К самому Пастернаку Шаламов явится 13 ноября 1953 г. Богатый двухэтажный дом и двухэтажная квартира в Лаврушинском, шикарная машина с личным шофером, бесконечные застолья, когда обеды переходили в ужины, — не трудно представить впечатления «лагерника» от всего этого. Бескомпромиссный Шаламов «судил» уже писательскую братию «по гамбургскому счету». Не литература, считал, Сельвинский, Алексей Толстой, отрицательно оценивал и Горького, иронизировал по поводу Солженицына. И если в первую встречу «небожитель» разругал стихи Шаламова, то в следующие визиты не только оценил их, но и застеснялся, застыдился вдруг своих ранних вещей. Стихи 30-х гг. Пастернак назвал Шаламову «несостоятельными», а про поэмы «1905 год» и «Лейтенант Шмидт» сказал гостю, что «хотел бы забыть» о них. Если хотите, самопредательство «небожителя» перед реальной «правдой жизни».

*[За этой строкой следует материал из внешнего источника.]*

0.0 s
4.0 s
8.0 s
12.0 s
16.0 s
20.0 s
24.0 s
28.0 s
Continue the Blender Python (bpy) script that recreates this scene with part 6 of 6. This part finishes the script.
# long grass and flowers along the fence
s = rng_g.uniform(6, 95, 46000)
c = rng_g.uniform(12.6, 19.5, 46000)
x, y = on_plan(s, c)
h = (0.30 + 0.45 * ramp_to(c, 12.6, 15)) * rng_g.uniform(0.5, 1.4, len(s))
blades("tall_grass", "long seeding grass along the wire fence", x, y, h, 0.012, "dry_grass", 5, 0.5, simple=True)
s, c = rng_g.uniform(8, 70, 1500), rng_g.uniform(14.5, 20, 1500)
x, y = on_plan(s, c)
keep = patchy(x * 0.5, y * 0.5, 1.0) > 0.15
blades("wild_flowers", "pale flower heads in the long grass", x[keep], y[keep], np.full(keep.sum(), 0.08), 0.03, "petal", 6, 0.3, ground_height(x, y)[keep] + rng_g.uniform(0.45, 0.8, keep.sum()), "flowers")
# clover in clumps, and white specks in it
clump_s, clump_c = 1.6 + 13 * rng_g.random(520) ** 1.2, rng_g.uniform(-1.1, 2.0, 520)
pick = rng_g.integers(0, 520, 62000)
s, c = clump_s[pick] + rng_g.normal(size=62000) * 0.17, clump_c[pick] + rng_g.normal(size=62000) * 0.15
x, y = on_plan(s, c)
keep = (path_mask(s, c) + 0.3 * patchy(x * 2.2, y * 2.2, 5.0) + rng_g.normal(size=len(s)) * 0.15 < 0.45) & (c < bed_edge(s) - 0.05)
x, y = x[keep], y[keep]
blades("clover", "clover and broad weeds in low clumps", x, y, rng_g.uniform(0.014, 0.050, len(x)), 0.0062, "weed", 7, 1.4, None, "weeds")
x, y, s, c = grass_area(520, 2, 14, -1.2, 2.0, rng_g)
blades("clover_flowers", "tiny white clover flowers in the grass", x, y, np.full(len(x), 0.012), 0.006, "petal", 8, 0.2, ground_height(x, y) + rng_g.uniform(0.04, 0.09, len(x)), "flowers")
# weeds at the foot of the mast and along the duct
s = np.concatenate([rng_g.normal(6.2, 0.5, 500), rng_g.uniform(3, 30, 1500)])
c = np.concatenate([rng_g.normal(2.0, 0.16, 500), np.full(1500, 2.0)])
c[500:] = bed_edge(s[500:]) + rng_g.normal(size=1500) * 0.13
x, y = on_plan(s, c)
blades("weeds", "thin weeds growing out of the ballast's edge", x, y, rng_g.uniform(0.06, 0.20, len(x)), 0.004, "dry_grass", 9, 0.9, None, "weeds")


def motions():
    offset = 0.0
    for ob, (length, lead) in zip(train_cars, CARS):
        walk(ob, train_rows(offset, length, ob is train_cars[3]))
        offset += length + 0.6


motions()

Через три года прямой «лагерник» даже спросит Пастернака: почему он, любя Ольгу, не женится на ней? Сама Ольга вспомнит: «Шаламов рассказывал, что в апреле 1956-го Пастернак со слезами на глазах говорил ему в Переделкине: „Ольга — мое солнце, только она дает мне силы жить и писать. Но я не могу на ней жениться, я не должен отягощать ее жизнь своей болезнью и близкой смертью“». И разве эта «отговорка» не была также родом предательства? А про последнюю встречу в Переделкине Ольга сказала Шаламову: «Больше тебе Пастернака не видать!..»

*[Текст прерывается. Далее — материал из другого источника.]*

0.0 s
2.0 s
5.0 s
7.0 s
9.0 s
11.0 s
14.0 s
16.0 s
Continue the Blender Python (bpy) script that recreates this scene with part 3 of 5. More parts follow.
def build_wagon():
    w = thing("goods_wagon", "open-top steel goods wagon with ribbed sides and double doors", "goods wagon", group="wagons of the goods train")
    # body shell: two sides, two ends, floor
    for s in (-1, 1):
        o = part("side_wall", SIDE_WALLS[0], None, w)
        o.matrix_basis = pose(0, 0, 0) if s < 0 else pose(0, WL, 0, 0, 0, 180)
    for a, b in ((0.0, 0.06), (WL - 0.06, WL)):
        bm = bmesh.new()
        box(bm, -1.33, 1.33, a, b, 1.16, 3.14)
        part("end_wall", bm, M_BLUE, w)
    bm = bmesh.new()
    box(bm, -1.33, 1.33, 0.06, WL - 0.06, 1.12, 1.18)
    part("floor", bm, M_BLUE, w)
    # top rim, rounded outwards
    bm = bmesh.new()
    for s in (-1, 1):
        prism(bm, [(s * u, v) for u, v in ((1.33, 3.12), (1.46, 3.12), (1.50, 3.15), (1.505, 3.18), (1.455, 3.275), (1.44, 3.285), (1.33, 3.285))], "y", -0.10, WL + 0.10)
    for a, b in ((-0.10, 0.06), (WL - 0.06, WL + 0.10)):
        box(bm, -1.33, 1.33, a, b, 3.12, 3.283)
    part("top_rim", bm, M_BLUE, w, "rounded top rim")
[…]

Его позвали тогда на встречу с друзьями Пастернака. В этой «сытой и благополучной компании» Шаламов прочел: «Я много лет дробил каменья // Не гневным ямбом, а кайлом. // Я жил позором преступленья // И вечной правды торжеством. // Пусть не душой в заветной лире — // Я телом тленья убегу // В моей нетопленой квартире, // На обжигающем снегу. // Где над моим бессмертным телом, // Что на руках несла зима, // Металась вьюга в платье белом, // Уже сошедшая с ума… // Моя давнишняя подруга // Меня не чтит за мертвеца. // Она поет и пляшет — вьюга, // Поет и пляшет без конца».

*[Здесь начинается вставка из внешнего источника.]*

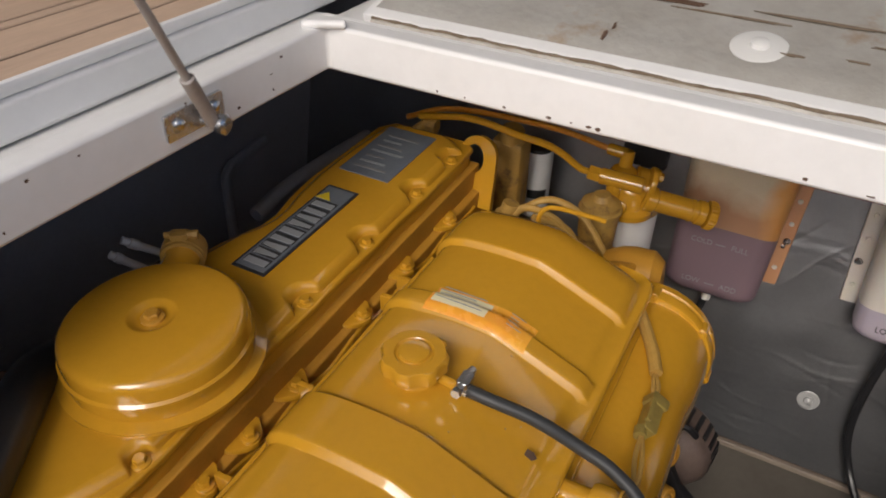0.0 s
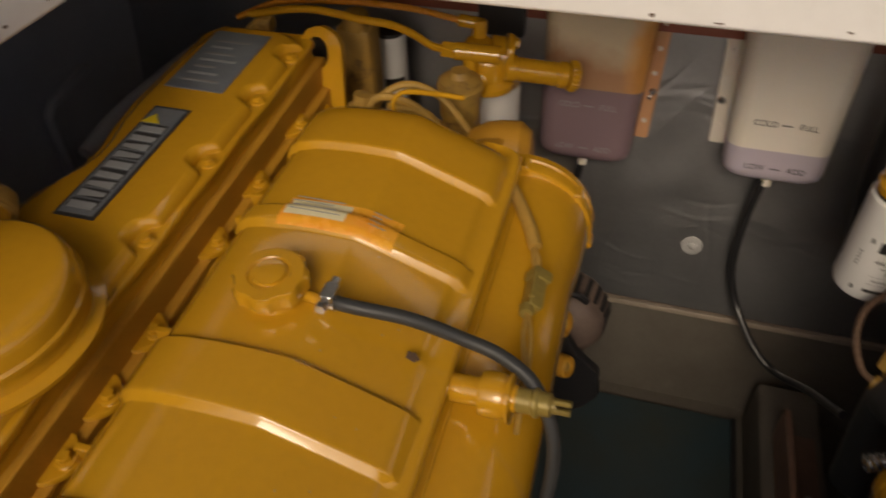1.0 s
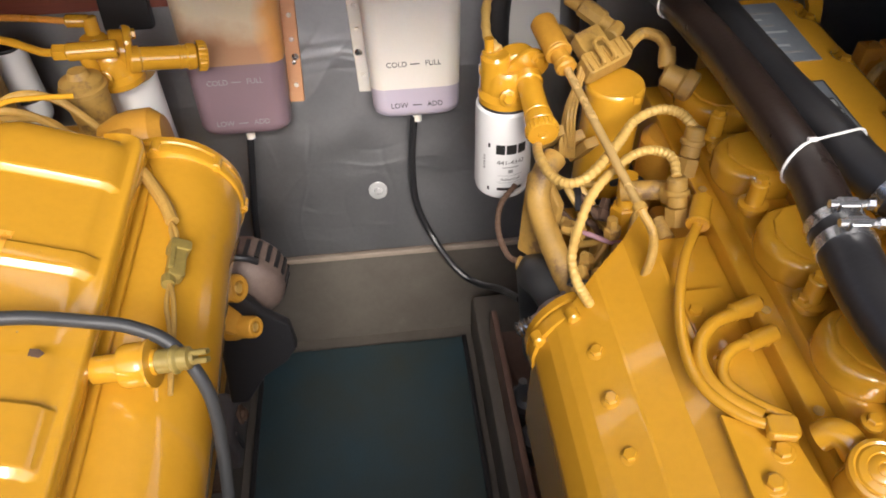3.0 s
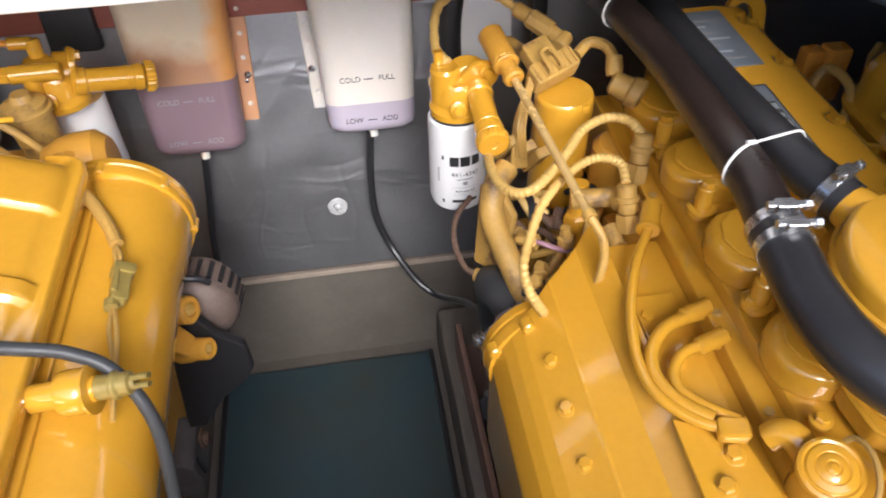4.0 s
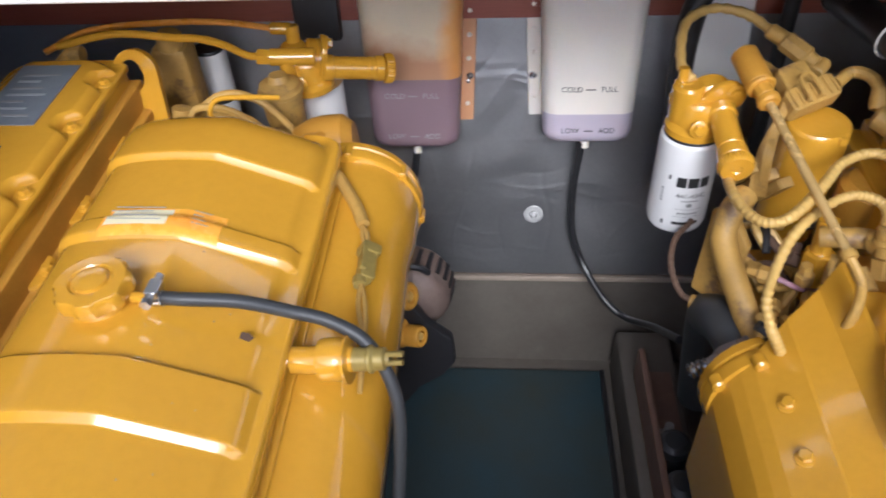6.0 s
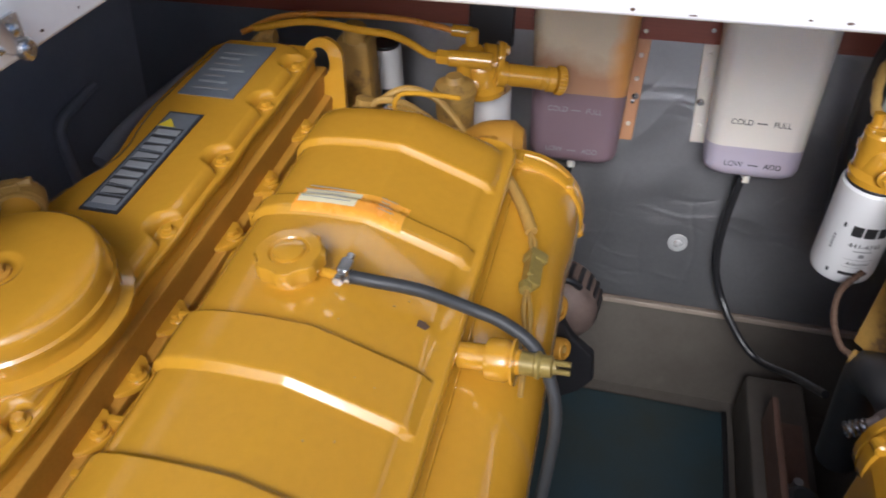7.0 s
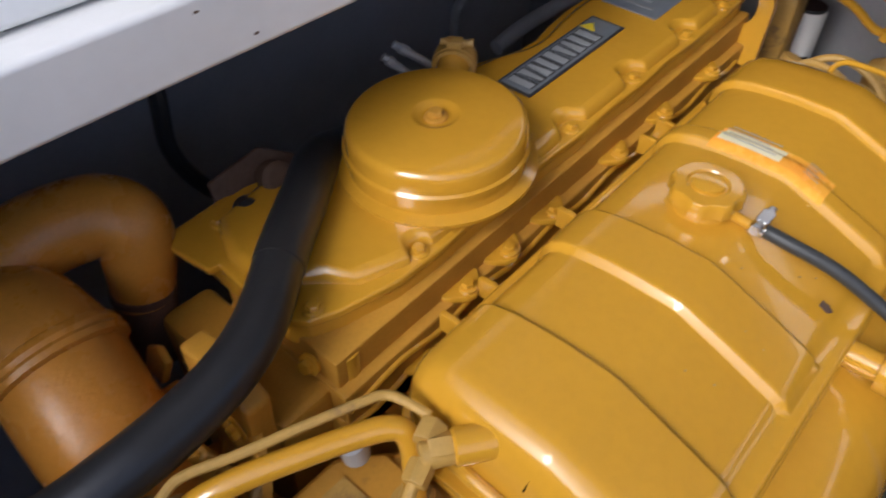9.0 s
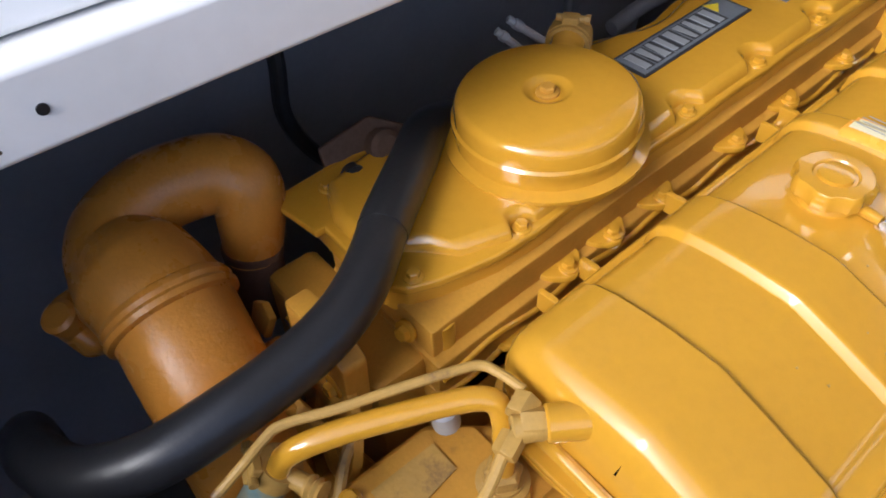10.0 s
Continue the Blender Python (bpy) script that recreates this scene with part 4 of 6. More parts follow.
def core(e):
    """What both engines share: block, head, valve cover, header tank and manifold."""
    part("block", merge(box(-0.7, -0.5, 0.09, 1.0, 0.3, 0.86, 0.012), box(-0.7, -0.2, 0.12, 0.95, 0.3, 0.72, 0.02)), CAST_YELLOW, e)
    head = part("cylinder_head", shear(merge(box(-0.695, -0.5, 0.095, 0.995, 0.83, 0.918, 0.006), box(-0.697, -0.514, 0.1, 1.0, 0.9, 0.958, 0.004))), CAST_YELLOW, e)
    for y in (0.285, 0.36, 0.45, 0.6, 0.72, 0.86):
        part("lug", shear(prism([(-0.53, y - 0.034), (-0.508, y - 0.028), (-0.492, y - 0.014), (-0.486, y), (-0.492, y + 0.014), (-0.508, y + 0.028), (-0.53, y + 0.034)], (0, 0, 0.915), (1, 0, 0), (0, 1, 0), 0.01, 0.003)), YELLOW, head)
        part("bolt", bolt((-0.5, y, 0.926 + sl(y)), (0, 0, 1), 0.0075, 0.009), YELLOW, head)
    for y in (0.235, 0.3, 0.45, 0.64, 0.685):
        part("tab", shear(prism([(0, 0), (0.045, 0.0), (0.045, 0.024), (0.02, 0.03), (0, 0.028)], (-0.492, y, 0.912), (1, 0, 0), (0, 0, 1), 0.008, 0.002)), YELLOW, head)
    part("corner_column", shear(rod((-0.534, 0.122, 0.62), (-0.534, 0.122, 0.955), 0.022, 20, bevel=0.004)), YELLOW, head)
    for z in (0.9, 0.868):
        wave = [(-0.5, 0.1 + 0.012 * k, z + 0.005 * math.sin(k * 0.55 + z * 40)) for k in range(72)]
        part("seam_bead", shear(tube(wave, 0.0045, 8, 2)), YELLOW, head)
    for y in (0.2,):
        part("lug", shear(prism([(-0.53, y - 0.03), (-0.5, y - 0.022), (-0.485, y - 0.008), (-0.484, y + 0.008), (-0.5, y + 0.022), (-0.53, y + 0.03)], (0, 0, 0.868), (1, 0, 0), (0, 1, 0), 0.012, 0.004)), YELLOW, head)
    part("bolt", bolt((-0.549, 0.093, 0.92), (0.2, -1, 0.2), 0.009, 0.01), YELLOW, head)
    valve_cover(e)
    header_tank(e)
    # exhaust manifold barrel under the tank
    barrel = part("manifold", shear(lathe([(0.05, -0.02), (0.082, 0.0), (0.09, 0.03), (0.09, 0.3), (0.087, 0.56), (0.09, 0.6), (0.092, 0.64), (0.092, 0.69)], (-0.141, 0.13, 0.842), (0, 1, 0), 48)), YELLOW, e, "smooth barrel-shaped water-cooled manifold")
    part("end_cover", shear(lathe([(0.09, -0.001), (0.1, 0.001), (0.102, 0.004), (0.102, 0.016), (0.099, 0.018), (0.0985, 0.021), (0.102, 0.023), (0.101, 0.034), (0.09, 0.044), (0, 0.05)], (-0.147, 0.812, 0.842), (0, 1, 0), 48)), YELLOW, barrel)
    for k in range(5):
        a = radians(-10 + 50 * k)
        x, z = -0.147 + 0.0985 * math.cos(a), 0.842 + 0.0985 * math.sin(a)
        part("bolt", merge(bolt((x, 0.816, z + sl(0.81)), (0, -1, 0), 0.005, 0.006), rod((x, 0.814, z + sl(0.81)), (x, 0.835, z + sl(0.81)), 0.0075, 12)), YELLOW, barrel)
    arc = [(0.036 * math.cos(radians(k)), 0.022 + 0.036 * math.sin(radians(k))) for k in range(0, 181, 15)]
    hole = [(-0.006 + 0.019 * math.cos(radians(k)), 0.016 + 0.026 * math.sin(radians(k))) for k in range(180, -181, -20)]
    part("lifting_eye", prism([(0.04, -0.07)] + arc + [(-0.036, 0.016)] + hole + [(-0.0361, 0.0145), (-0.04, -0.07)], (-0.515, 0.995, 0.975), (1, 0, 0), (0, 0.25, 1), 0.012, 0.0), YELLOW, e, "yellow steel lifting eye with a round hole")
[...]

Шаламов потом скажет про этот вечер, что «ощущение какой-то фальши» не покидало его. Запомнил и «опасливое поглядывание» хозяина дома на гостей, и равнодушие всех, и эгоизм каждого — и Рубена Симонова, и Луговского, и Нейгауза-старшего. Вот тогда родится его мысль, помните — о трусости писательской. И право же, не знаю: про «небожителя» или все-таки про себя напишет Шаламов поэту в последнем письме? Но — строки честные и приговор окончательный: «Несмотря на низость и трусость писательского мира, на забвение всего, что составляет гордое и великое имя русского писателя, на измельчание, на духовную нищету всех этих людей, которые по удивительному и страшному капризу судеб продолжают называться русскими писателями… жизнь в глубинах своих, в своих подземных течениях осталась и всегда будет прежней — с жаждой настоящей правды, тоскующей о правде; жизнь, которая, несмотря ни на что, — имеет же право на настоящее и настоящих писателей…»
«Доктора Живаго» Шаламов не примет, отзываться будет уничижительно. Но на похороны поэта придет. Говорят, даже стихи его прочтет у свежего холма на кладбище… И холодно усмехнется потом признанию Пастернака ему: «У меня почти на границе слез печаль по поводу того, что я не могу, как все, что мне нельзя, что я не вправе…» Потому что знал: за «могу» и «можно» в литературе надо платить не просто страданием — жизнью!
Ш
Шубинский переулок
318. Шубинский пер., 2/3
(с., мем. доска), — Ж. — с 1921 по 1945 г., по год своей смерти, — прозаик, пушкиновед, поэт-переводчик, председатель Всероссийского союза писателей (1926–1927), лауреат Сталинской премии (1943) Викентий Викентьевич Вересаев (наст. фамилия Смидович).Но вообще-то он — врач. Не иносказательный (все писатели как бы врачи душ человеческих), а самый натуральный, дипломированный. И кровь для него и на японской войне, и в Первую мировую была реальной, не книжной, как в его будущих рассказах. Не случайно всесветная известность пришла к нему, когда вышли в свет его «Записки врача» (14 переизданий и переводы на все европейские языки). Правда, сам он называл себя то «обыкновеннейшим средним врачом, со средним умом и средними знаниями», а то, когда как раз бросил медицинскую практику, — «царь-врачом», ну, как Царь-колокол, который не звонит, и — не стреляющая Царь-пушка.